▸ SHORT EXERCISE
Output the material beneath this task exactly, images excluded.

▸ GIVEN DATA

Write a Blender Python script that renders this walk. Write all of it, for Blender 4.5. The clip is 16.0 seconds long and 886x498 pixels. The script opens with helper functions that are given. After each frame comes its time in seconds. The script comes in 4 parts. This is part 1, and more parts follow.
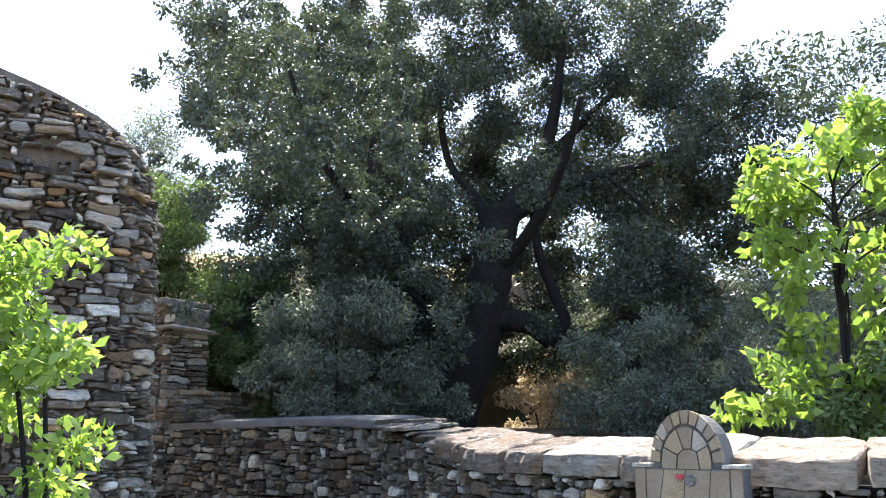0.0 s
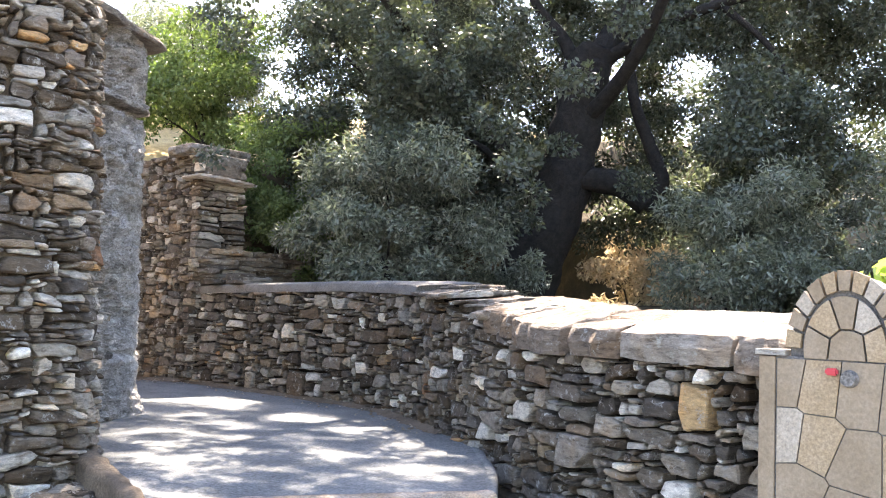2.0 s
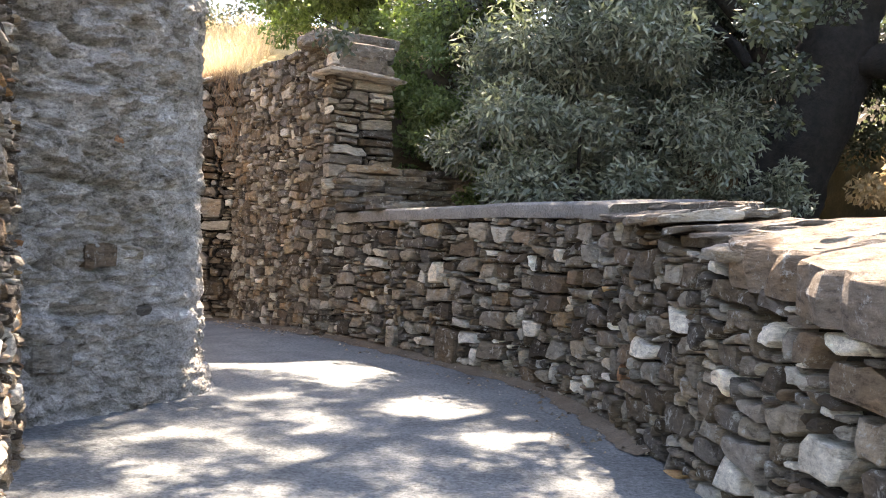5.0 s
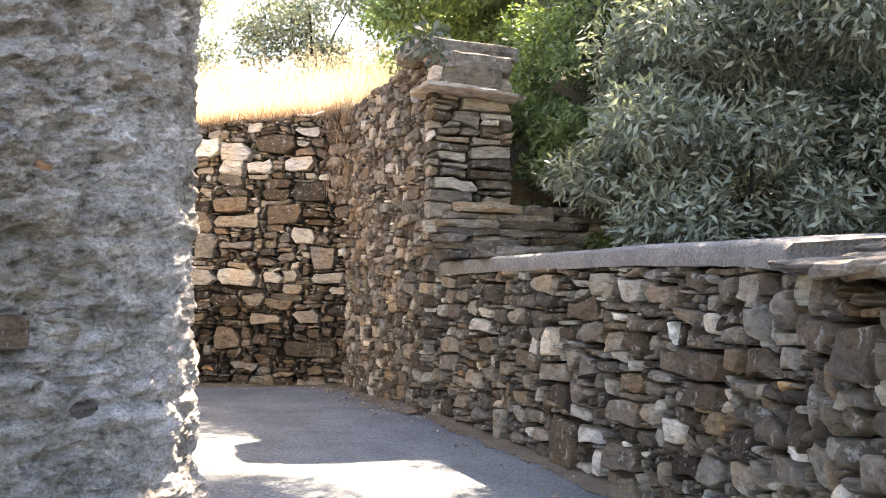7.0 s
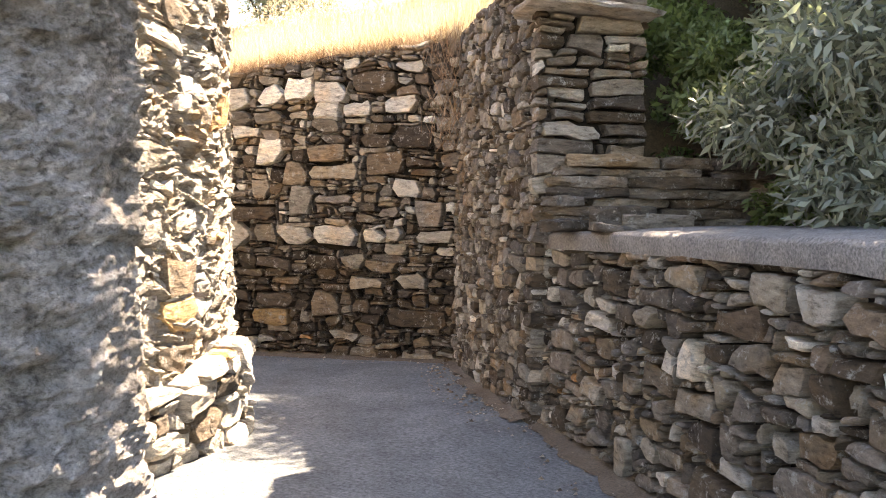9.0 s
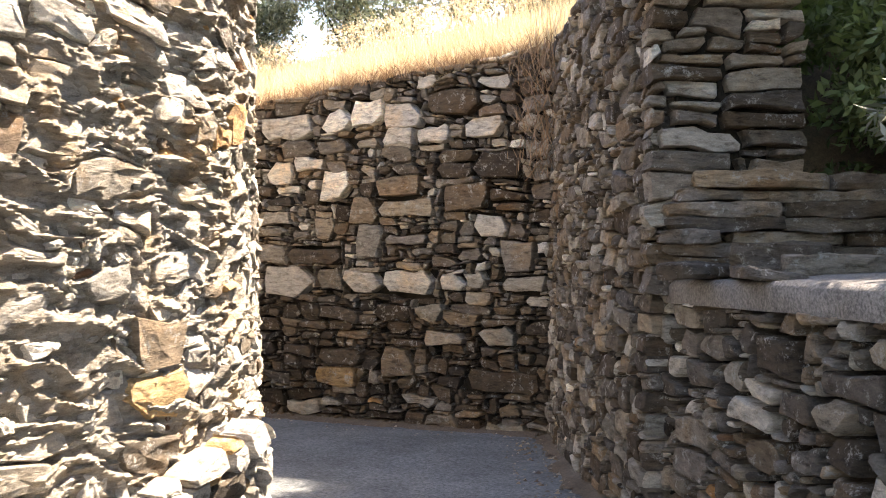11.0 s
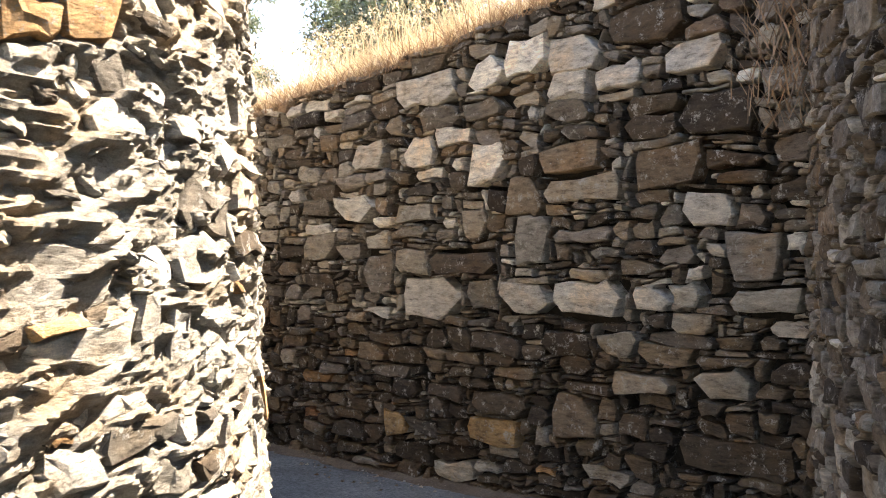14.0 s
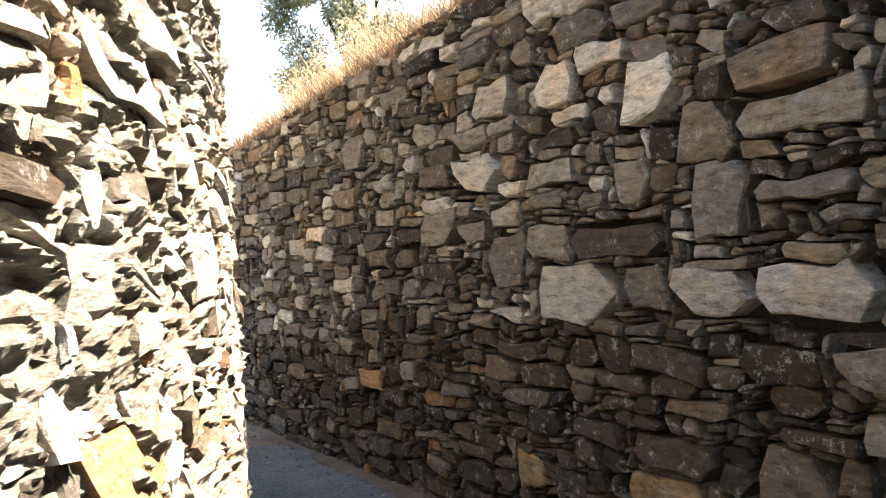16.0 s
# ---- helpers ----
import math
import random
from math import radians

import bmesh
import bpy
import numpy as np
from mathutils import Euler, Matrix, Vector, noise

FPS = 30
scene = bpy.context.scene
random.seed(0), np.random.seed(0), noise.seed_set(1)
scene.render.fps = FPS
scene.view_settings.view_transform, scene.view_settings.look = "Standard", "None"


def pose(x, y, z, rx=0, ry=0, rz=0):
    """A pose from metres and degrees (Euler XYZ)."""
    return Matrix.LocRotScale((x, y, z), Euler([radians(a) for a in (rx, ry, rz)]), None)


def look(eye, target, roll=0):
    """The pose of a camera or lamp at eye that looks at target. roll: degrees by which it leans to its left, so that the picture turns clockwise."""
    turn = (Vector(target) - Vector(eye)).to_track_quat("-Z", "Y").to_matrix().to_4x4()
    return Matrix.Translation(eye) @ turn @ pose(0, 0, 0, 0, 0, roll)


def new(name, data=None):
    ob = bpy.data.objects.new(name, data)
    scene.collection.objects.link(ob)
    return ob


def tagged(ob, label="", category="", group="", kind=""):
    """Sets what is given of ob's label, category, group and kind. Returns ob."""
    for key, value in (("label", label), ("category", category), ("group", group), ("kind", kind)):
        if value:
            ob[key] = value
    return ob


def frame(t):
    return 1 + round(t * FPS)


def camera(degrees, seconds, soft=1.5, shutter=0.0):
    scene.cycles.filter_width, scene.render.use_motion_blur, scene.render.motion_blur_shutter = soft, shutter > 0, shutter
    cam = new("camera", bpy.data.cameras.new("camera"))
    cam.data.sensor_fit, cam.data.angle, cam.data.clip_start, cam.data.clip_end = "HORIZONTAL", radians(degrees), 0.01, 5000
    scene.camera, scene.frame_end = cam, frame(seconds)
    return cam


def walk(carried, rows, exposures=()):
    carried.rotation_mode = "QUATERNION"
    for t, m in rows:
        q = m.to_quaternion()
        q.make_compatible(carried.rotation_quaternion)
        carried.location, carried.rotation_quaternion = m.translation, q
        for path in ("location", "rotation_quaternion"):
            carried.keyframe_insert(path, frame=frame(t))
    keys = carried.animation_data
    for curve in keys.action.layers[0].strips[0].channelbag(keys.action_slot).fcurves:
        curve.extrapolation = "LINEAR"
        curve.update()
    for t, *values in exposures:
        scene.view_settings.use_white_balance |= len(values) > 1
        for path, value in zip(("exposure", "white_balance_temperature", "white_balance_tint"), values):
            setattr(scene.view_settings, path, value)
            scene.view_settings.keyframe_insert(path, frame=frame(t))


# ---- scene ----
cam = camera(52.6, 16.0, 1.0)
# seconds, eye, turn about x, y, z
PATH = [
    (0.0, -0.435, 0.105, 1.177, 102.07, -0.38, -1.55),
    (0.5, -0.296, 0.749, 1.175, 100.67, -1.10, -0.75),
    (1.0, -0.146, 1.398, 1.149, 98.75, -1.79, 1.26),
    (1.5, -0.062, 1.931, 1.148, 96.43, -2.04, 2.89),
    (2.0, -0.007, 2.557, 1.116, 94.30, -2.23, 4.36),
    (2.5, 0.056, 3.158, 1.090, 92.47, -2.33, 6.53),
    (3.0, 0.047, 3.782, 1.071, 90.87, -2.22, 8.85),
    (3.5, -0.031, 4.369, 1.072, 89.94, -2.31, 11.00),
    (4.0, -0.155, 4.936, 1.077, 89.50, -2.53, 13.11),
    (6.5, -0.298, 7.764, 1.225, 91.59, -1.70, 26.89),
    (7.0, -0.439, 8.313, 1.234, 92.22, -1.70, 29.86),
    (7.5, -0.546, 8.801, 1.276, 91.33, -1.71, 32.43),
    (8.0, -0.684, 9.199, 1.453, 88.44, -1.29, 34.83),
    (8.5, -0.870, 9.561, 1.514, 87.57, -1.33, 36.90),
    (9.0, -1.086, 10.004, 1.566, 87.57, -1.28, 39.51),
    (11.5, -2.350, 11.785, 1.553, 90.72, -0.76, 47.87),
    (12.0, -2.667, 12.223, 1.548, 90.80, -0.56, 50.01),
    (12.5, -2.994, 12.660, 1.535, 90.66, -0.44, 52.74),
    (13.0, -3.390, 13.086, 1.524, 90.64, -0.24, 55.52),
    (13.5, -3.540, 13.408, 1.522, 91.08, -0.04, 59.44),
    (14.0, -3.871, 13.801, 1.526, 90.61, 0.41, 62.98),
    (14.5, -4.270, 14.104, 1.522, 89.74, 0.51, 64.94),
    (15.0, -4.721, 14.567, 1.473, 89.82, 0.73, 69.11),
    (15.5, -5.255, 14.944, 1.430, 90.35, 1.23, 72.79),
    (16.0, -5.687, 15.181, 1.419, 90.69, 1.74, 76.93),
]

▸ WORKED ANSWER
Write a Blender Python script that renders this walk. Write all of it, for Blender 4.5. The clip is 16.0 seconds long and 886x498 pixels. The script opens with helper functions that are given. After each frame comes its time in seconds. The script comes in 4 parts. This is part 1, and more parts follow.
0.0 s
2.0 s
5.0 s
7.0 s
9.0 s
11.0 s
14.0 s
16.0 s
# ---- helpers ----
import math
import random
from math import radians

import bmesh
import bpy
import numpy as np
from mathutils import Euler, Matrix, Vector, noise

FPS = 30
scene = bpy.context.scene
random.seed(0), np.random.seed(0), noise.seed_set(1)
scene.render.fps = FPS
scene.view_settings.view_transform, scene.view_settings.look = "Standard", "None"


def pose(x, y, z, rx=0, ry=0, rz=0):
    """A pose from metres and degrees (Euler XYZ)."""
    return Matrix.LocRotScale((x, y, z), Euler([radians(a) for a in (rx, ry, rz)]), None)


def look(eye, target, roll=0):
    """The pose of a camera or lamp at eye that looks at target. roll: degrees by which it leans to its left, so that the picture turns clockwise."""
    turn = (Vector(target) - Vector(eye)).to_track_quat("-Z", "Y").to_matrix().to_4x4()
    return Matrix.Translation(eye) @ turn @ pose(0, 0, 0, 0, 0, roll)


def new(name, data=None):
    ob = bpy.data.objects.new(name, data)
    scene.collection.objects.link(ob)
    return ob


def tagged(ob, label="", category="", group="", kind=""):
    """Sets what is given of ob's label, category, group and kind. Returns ob."""
    for key, value in (("label", label), ("category", category), ("group", group), ("kind", kind)):
        if value:
            ob[key] = value
    return ob


def frame(t):
    return 1 + round(t * FPS)


def camera(degrees, seconds, soft=1.5, shutter=0.0):
    scene.cycles.filter_width, scene.render.use_motion_blur, scene.render.motion_blur_shutter = soft, shutter > 0, shutter
    cam = new("camera", bpy.data.cameras.new("camera"))
    cam.data.sensor_fit, cam.data.angle, cam.data.clip_start, cam.data.clip_end = "HORIZONTAL", radians(degrees), 0.01, 5000
    scene.camera, scene.frame_end = cam, frame(seconds)
    return cam


def walk(carried, rows, exposures=()):
    carried.rotation_mode = "QUATERNION"
    for t, m in rows:
        q = m.to_quaternion()
        q.make_compatible(carried.rotation_quaternion)
        carried.location, carried.rotation_quaternion = m.translation, q
        for path in ("location", "rotation_quaternion"):
            carried.keyframe_insert(path, frame=frame(t))
    keys = carried.animation_data
    for curve in keys.action.layers[0].strips[0].channelbag(keys.action_slot).fcurves:
        curve.extrapolation = "LINEAR"
        curve.update()
    for t, *values in exposures:
        scene.view_settings.use_white_balance |= len(values) > 1
        for path, value in zip(("exposure", "white_balance_temperature", "white_balance_tint"), values):
            setattr(scene.view_settings, path, value)
            scene.view_settings.keyframe_insert(path, frame=frame(t))


# ---- scene ----
cam = camera(52.6, 16.0, 1.0)
# seconds, eye, turn about x, y, z
PATH = [
    (0.0, -0.435, 0.105, 1.177, 102.07, -0.38, -1.55),
    (0.5, -0.296, 0.749, 1.175, 100.67, -1.10, -0.75),
    (1.0, -0.146, 1.398, 1.149, 98.75, -1.79, 1.26),
    (1.5, -0.062, 1.931, 1.148, 96.43, -2.04, 2.89),
    (2.0, -0.007, 2.557, 1.116, 94.30, -2.23, 4.36),
    (2.5, 0.056, 3.158, 1.090, 92.47, -2.33, 6.53),
    (3.0, 0.047, 3.782, 1.071, 90.87, -2.22, 8.85),
    (3.5, -0.031, 4.369, 1.072, 89.94, -2.31, 11.00),
    (4.0, -0.155, 4.936, 1.077, 89.50, -2.53, 13.11),
    (6.5, -0.298, 7.764, 1.225, 91.59, -1.70, 26.89),
    (7.0, -0.439, 8.313, 1.234, 92.22, -1.70, 29.86),
    (7.5, -0.546, 8.801, 1.276, 91.33, -1.71, 32.43),
    (8.0, -0.684, 9.199, 1.453, 88.44, -1.29, 34.83),
    (8.5, -0.870, 9.561, 1.514, 87.57, -1.33, 36.90),
    (9.0, -1.086, 10.004, 1.566, 87.57, -1.28, 39.51),
    (11.5, -2.350, 11.785, 1.553, 90.72, -0.76, 47.87),
    (12.0, -2.667, 12.223, 1.548, 90.80, -0.56, 50.01),
    (12.5, -2.994, 12.660, 1.535, 90.66, -0.44, 52.74),
    (13.0, -3.390, 13.086, 1.524, 90.64, -0.24, 55.52),
    (13.5, -3.540, 13.408, 1.522, 91.08, -0.04, 59.44),
    (14.0, -3.871, 13.801, 1.526, 90.61, 0.41, 62.98),
    (14.5, -4.270, 14.104, 1.522, 89.74, 0.51, 64.94),
    (15.0, -4.721, 14.567, 1.473, 89.82, 0.73, 69.11),
    (15.5, -5.255, 14.944, 1.430, 90.35, 1.23, 72.79),
    (16.0, -5.687, 15.181, 1.419, 90.69, 1.74, 76.93),
]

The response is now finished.